**THE EXERCISE**. Transcribe the whole listing without a single picture.

**RECORDED INFORMATION**.
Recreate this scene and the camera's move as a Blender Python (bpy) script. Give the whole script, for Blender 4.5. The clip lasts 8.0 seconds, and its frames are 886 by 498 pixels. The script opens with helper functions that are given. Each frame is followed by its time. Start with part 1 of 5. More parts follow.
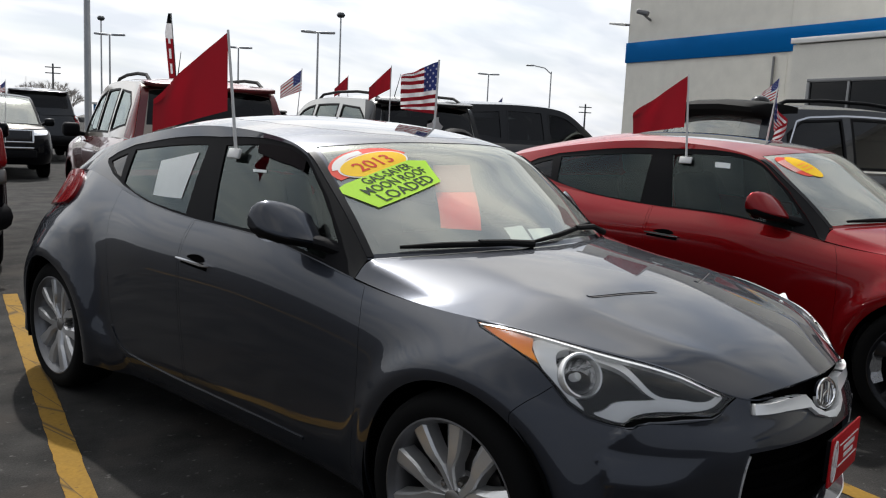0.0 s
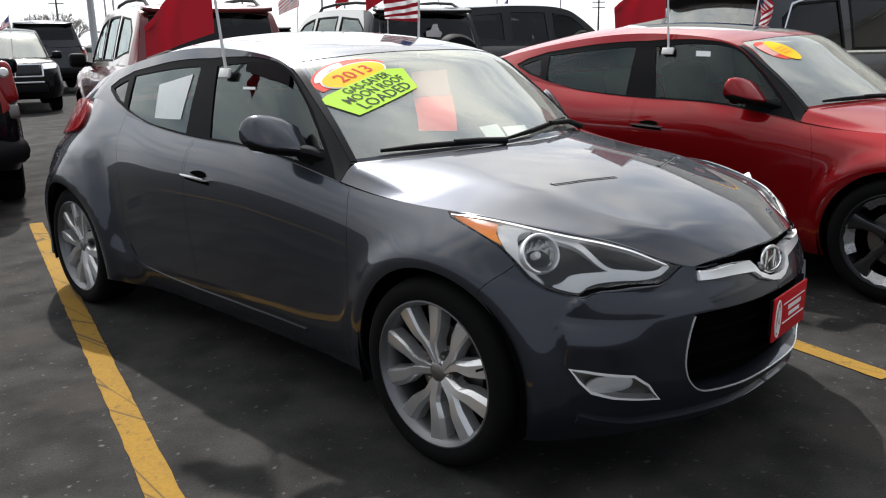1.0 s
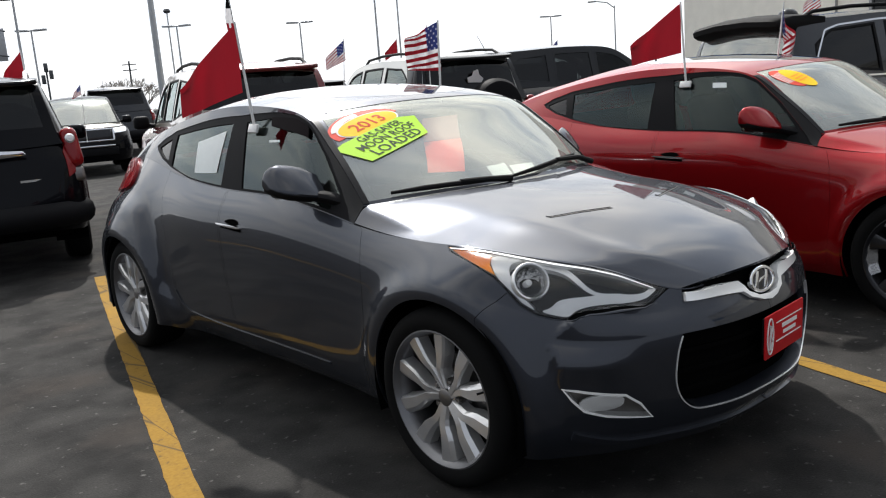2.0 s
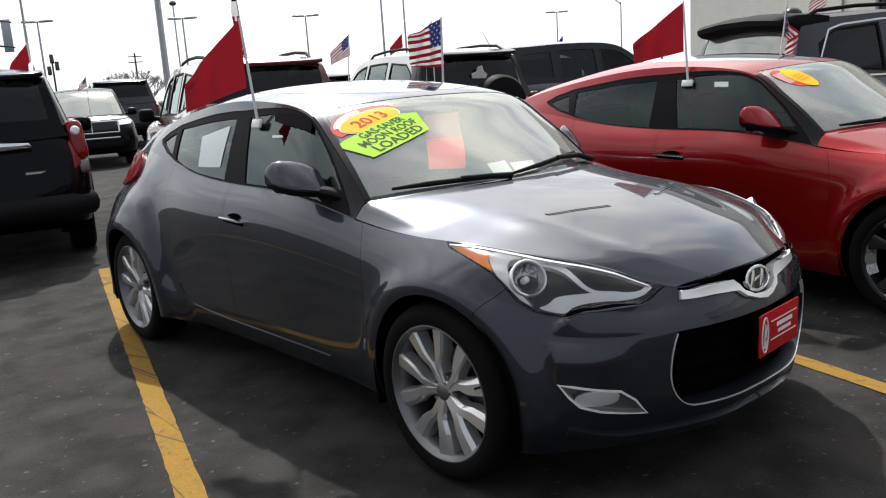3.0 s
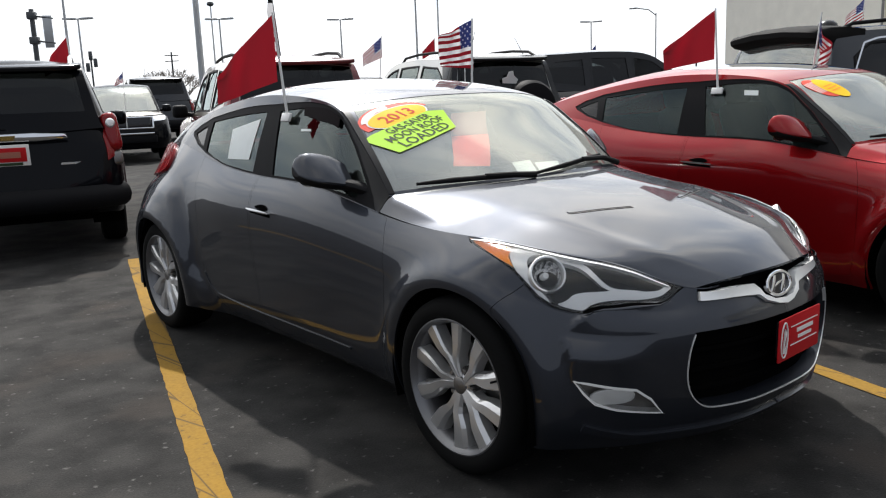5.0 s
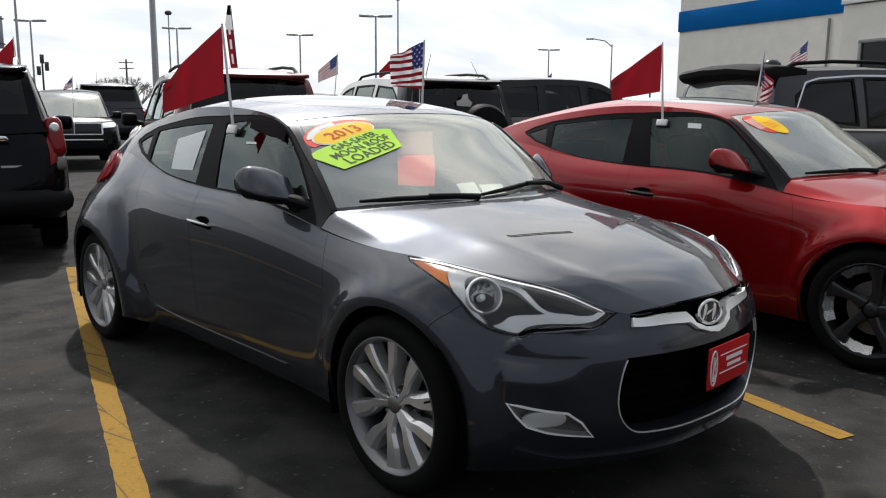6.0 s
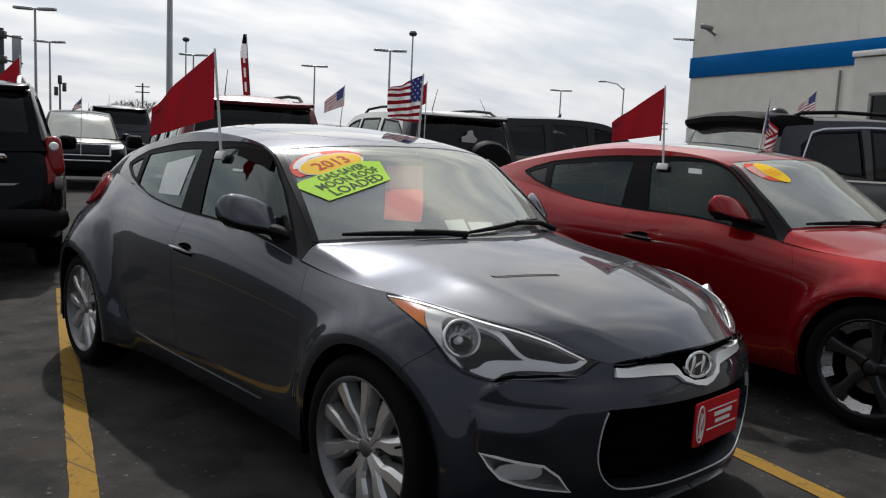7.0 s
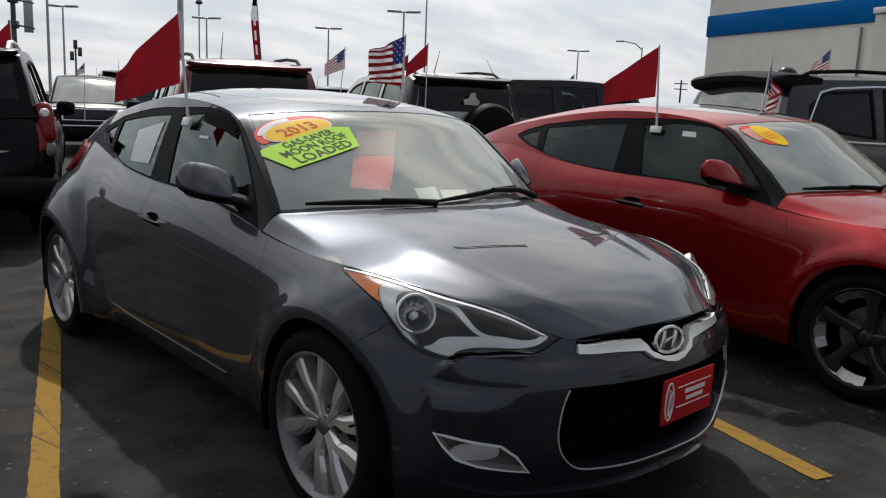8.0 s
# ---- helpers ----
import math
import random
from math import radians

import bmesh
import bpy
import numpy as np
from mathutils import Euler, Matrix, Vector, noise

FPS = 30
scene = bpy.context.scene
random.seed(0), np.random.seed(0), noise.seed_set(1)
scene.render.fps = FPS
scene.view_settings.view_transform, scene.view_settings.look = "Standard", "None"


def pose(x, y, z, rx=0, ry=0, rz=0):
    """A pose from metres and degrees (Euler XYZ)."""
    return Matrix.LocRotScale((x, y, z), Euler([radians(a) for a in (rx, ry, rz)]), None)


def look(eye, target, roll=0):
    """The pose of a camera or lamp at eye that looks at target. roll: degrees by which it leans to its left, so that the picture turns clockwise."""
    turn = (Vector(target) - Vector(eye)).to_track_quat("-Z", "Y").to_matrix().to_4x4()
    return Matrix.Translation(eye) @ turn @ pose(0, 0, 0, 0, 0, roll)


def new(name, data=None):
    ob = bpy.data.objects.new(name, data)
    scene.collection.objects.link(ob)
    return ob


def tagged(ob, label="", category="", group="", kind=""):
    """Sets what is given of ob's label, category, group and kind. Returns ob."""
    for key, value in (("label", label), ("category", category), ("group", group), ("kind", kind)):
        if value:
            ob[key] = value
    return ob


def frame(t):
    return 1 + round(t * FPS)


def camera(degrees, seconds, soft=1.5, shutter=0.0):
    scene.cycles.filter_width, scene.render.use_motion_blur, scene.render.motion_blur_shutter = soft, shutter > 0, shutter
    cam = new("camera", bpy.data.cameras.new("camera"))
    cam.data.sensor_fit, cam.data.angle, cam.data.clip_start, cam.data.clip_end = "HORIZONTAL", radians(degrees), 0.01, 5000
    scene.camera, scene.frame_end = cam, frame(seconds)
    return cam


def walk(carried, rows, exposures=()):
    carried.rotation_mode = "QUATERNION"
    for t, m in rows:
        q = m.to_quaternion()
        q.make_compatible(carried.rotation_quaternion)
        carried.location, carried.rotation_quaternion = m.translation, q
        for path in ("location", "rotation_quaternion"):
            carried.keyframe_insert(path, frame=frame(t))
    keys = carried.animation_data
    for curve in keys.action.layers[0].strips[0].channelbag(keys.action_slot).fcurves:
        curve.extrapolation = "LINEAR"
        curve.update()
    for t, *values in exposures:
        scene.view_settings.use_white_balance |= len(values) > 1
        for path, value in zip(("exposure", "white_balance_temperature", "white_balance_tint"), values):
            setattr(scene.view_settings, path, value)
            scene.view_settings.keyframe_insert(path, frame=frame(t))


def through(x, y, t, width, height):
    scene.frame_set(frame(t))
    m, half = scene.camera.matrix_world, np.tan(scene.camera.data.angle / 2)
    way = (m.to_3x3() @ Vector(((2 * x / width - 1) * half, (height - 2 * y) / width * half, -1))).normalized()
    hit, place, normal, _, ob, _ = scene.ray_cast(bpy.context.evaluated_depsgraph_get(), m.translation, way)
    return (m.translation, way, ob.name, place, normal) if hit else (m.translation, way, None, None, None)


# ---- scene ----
cam = camera(56.5, 8.0, soft=1.15)
PATH = [
    (0, (-2.497, -2.779, 1.343), (-1.037, -1.44, 1.067), 2.7),
    (0.5, (-2.497, -2.932, 1.355), (-1.093, -1.559, 0.979), -1.3),
    (1, (-2.576, -3.056, 1.346), (-1.181, -1.709, 0.855), -1.1),
    (1.5, (-2.6, -3.198, 1.367), (-1.252, -1.767, 0.997), -3.1),
    (2, (-2.556, -3.339, 1.346), (-1.257, -1.867, 0.964), -4.3),
    (2.2, (-2.568, -3.365, 1.349), (-1.272, -1.895, 0.950), -4.6),
    (3.3, (-2.562, -3.379, 1.356), (-1.276, -1.897, 0.968), -3.5),
    (3.5, (-2.551, -3.396, 1.332), (-1.27, -1.903, 0.969), -3.8),
    (4, (-2.57, -3.408, 1.332), (-1.31, -1.901, 0.956), -3.8),
    (4.2, (-2.585, -3.400, 1.339), (-1.326, -1.891, 0.968), -3.4),
    (5.3, (-2.575, -3.418, 1.315), (-1.335, -1.893, 0.945), -1.5),
    (5.5, (-2.575, -3.425, 1.32), (-1.326, -1.903, 0.965), -0.8),
    (6, (-2.545, -3.442, 1.315), (-1.208, -1.991, 0.987), 0.4),
    (6.5, (-2.507, -3.428, 1.31), (-1.179, -1.956, 1.048), 0.1),
    (7, (-2.414, -3.425, 1.314), (-1.082, -1.953, 1.069), 2.7),
    (7.5, (-2.283, -3.412, 1.325), (-0.965, -1.929, 1.069), 2.2),
    (8, (-2.192, -3.458, 1.33), (-0.899, -1.97, 0.995), 2.3),
]
walk(cam, [(t, look(eye, target, roll)) for t, eye, target, roll in PATH], exposures=[(0.0, -0.42), (0.5, -0.26), (1.0, 0.08), (2.0, 0.0), (5.5, 0.0), (6.0, -0.31), (6.5, -0.68), (7.0, -0.71), (7.5, -0.76), (8.0, -0.74)])

# ---- world and sun ----
SUN = Vector((0.38, 0.70, 1.0)).normalized()
sun_el, sun_az = math.asin(SUN.z), math.atan2(SUN.x, SUN.y)
sun = new("sun", bpy.data.lights.new("sun", "SUN"))
sun.data.energy, sun.data.angle, sun.data.color = 5.0, radians(1.2), (1.0, 0.965, 0.92)
sun.matrix_world = look((0, 0, 30), tuple(Vector((0, 0, 30)) - SUN))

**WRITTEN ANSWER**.
Recreate this scene and the camera's move as a Blender Python (bpy) script. Give the whole script, for Blender 4.5. The clip lasts 8.0 seconds, and its frames are 886 by 498 pixels. The script opens with helper functions that are given. Each frame is followed by its time. Start with part 1 of 5. More parts follow.
0.0 s
1.0 s
2.0 s
3.0 s
5.0 s
6.0 s
7.0 s
8.0 s
# ---- helpers ----
import math
import random
from math import radians

import bmesh
import bpy
import numpy as np
from mathutils import Euler, Matrix, Vector, noise

FPS = 30
scene = bpy.context.scene
random.seed(0), np.random.seed(0), noise.seed_set(1)
scene.render.fps = FPS
scene.view_settings.view_transform, scene.view_settings.look = "Standard", "None"


def pose(x, y, z, rx=0, ry=0, rz=0):
    """A pose from metres and degrees (Euler XYZ)."""
    return Matrix.LocRotScale((x, y, z), Euler([radians(a) for a in (rx, ry, rz)]), None)


def look(eye, target, roll=0):
    """The pose of a camera or lamp at eye that looks at target. roll: degrees by which it leans to its left, so that the picture turns clockwise."""
    turn = (Vector(target) - Vector(eye)).to_track_quat("-Z", "Y").to_matrix().to_4x4()
    return Matrix.Translation(eye) @ turn @ pose(0, 0, 0, 0, 0, roll)


def new(name, data=None):
    ob = bpy.data.objects.new(name, data)
    scene.collection.objects.link(ob)
    return ob


def tagged(ob, label="", category="", group="", kind=""):
    """Sets what is given of ob's label, category, group and kind. Returns ob."""
    for key, value in (("label", label), ("category", category), ("group", group), ("kind", kind)):
        if value:
            ob[key] = value
    return ob


def frame(t):
    return 1 + round(t * FPS)


def camera(degrees, seconds, soft=1.5, shutter=0.0):
    scene.cycles.filter_width, scene.render.use_motion_blur, scene.render.motion_blur_shutter = soft, shutter > 0, shutter
    cam = new("camera", bpy.data.cameras.new("camera"))
    cam.data.sensor_fit, cam.data.angle, cam.data.clip_start, cam.data.clip_end = "HORIZONTAL", radians(degrees), 0.01, 5000
    scene.camera, scene.frame_end = cam, frame(seconds)
    return cam


def walk(carried, rows, exposures=()):
    carried.rotation_mode = "QUATERNION"
    for t, m in rows:
        q = m.to_quaternion()
        q.make_compatible(carried.rotation_quaternion)
        carried.location, carried.rotation_quaternion = m.translation, q
        for path in ("location", "rotation_quaternion"):
            carried.keyframe_insert(path, frame=frame(t))
    keys = carried.animation_data
    for curve in keys.action.layers[0].strips[0].channelbag(keys.action_slot).fcurves:
        curve.extrapolation = "LINEAR"
        curve.update()
    for t, *values in exposures:
        scene.view_settings.use_white_balance |= len(values) > 1
        for path, value in zip(("exposure", "white_balance_temperature", "white_balance_tint"), values):
            setattr(scene.view_settings, path, value)
            scene.view_settings.keyframe_insert(path, frame=frame(t))


def through(x, y, t, width, height):
    scene.frame_set(frame(t))
    m, half = scene.camera.matrix_world, np.tan(scene.camera.data.angle / 2)
    way = (m.to_3x3() @ Vector(((2 * x / width - 1) * half, (height - 2 * y) / width * half, -1))).normalized()
    hit, place, normal, _, ob, _ = scene.ray_cast(bpy.context.evaluated_depsgraph_get(), m.translation, way)
    return (m.translation, way, ob.name, place, normal) if hit else (m.translation, way, None, None, None)


# ---- scene ----
cam = camera(56.5, 8.0, soft=1.15)
PATH = [
    (0, (-2.497, -2.779, 1.343), (-1.037, -1.44, 1.067), 2.7),
    (0.5, (-2.497, -2.932, 1.355), (-1.093, -1.559, 0.979), -1.3),
    (1, (-2.576, -3.056, 1.346), (-1.181, -1.709, 0.855), -1.1),
    (1.5, (-2.6, -3.198, 1.367), (-1.252, -1.767, 0.997), -3.1),
    (2, (-2.556, -3.339, 1.346), (-1.257, -1.867, 0.964), -4.3),
    (2.2, (-2.568, -3.365, 1.349), (-1.272, -1.895, 0.950), -4.6),
    (3.3, (-2.562, -3.379, 1.356), (-1.276, -1.897, 0.968), -3.5),
    (3.5, (-2.551, -3.396, 1.332), (-1.27, -1.903, 0.969), -3.8),
    (4, (-2.57, -3.408, 1.332), (-1.31, -1.901, 0.956), -3.8),
    (4.2, (-2.585, -3.400, 1.339), (-1.326, -1.891, 0.968), -3.4),
    (5.3, (-2.575, -3.418, 1.315), (-1.335, -1.893, 0.945), -1.5),
    (5.5, (-2.575, -3.425, 1.32), (-1.326, -1.903, 0.965), -0.8),
    (6, (-2.545, -3.442, 1.315), (-1.208, -1.991, 0.987), 0.4),
    (6.5, (-2.507, -3.428, 1.31), (-1.179, -1.956, 1.048), 0.1),
    (7, (-2.414, -3.425, 1.314), (-1.082, -1.953, 1.069), 2.7),
    (7.5, (-2.283, -3.412, 1.325), (-0.965, -1.929, 1.069), 2.2),
    (8, (-2.192, -3.458, 1.33), (-0.899, -1.97, 0.995), 2.3),
]
walk(cam, [(t, look(eye, target, roll)) for t, eye, target, roll in PATH], exposures=[(0.0, -0.42), (0.5, -0.26), (1.0, 0.08), (2.0, 0.0), (5.5, 0.0), (6.0, -0.31), (6.5, -0.68), (7.0, -0.71), (7.5, -0.76), (8.0, -0.74)])

# ---- world and sun ----
SUN = Vector((0.38, 0.70, 1.0)).normalized()
sun_el, sun_az = math.asin(SUN.z), math.atan2(SUN.x, SUN.y)
sun = new("sun", bpy.data.lights.new("sun", "SUN"))
sun.data.energy, sun.data.angle, sun.data.color = 5.0, radians(1.2), (1.0, 0.965, 0.92)
sun.matrix_world = look((0, 0, 30), tuple(Vector((0, 0, 30)) - SUN))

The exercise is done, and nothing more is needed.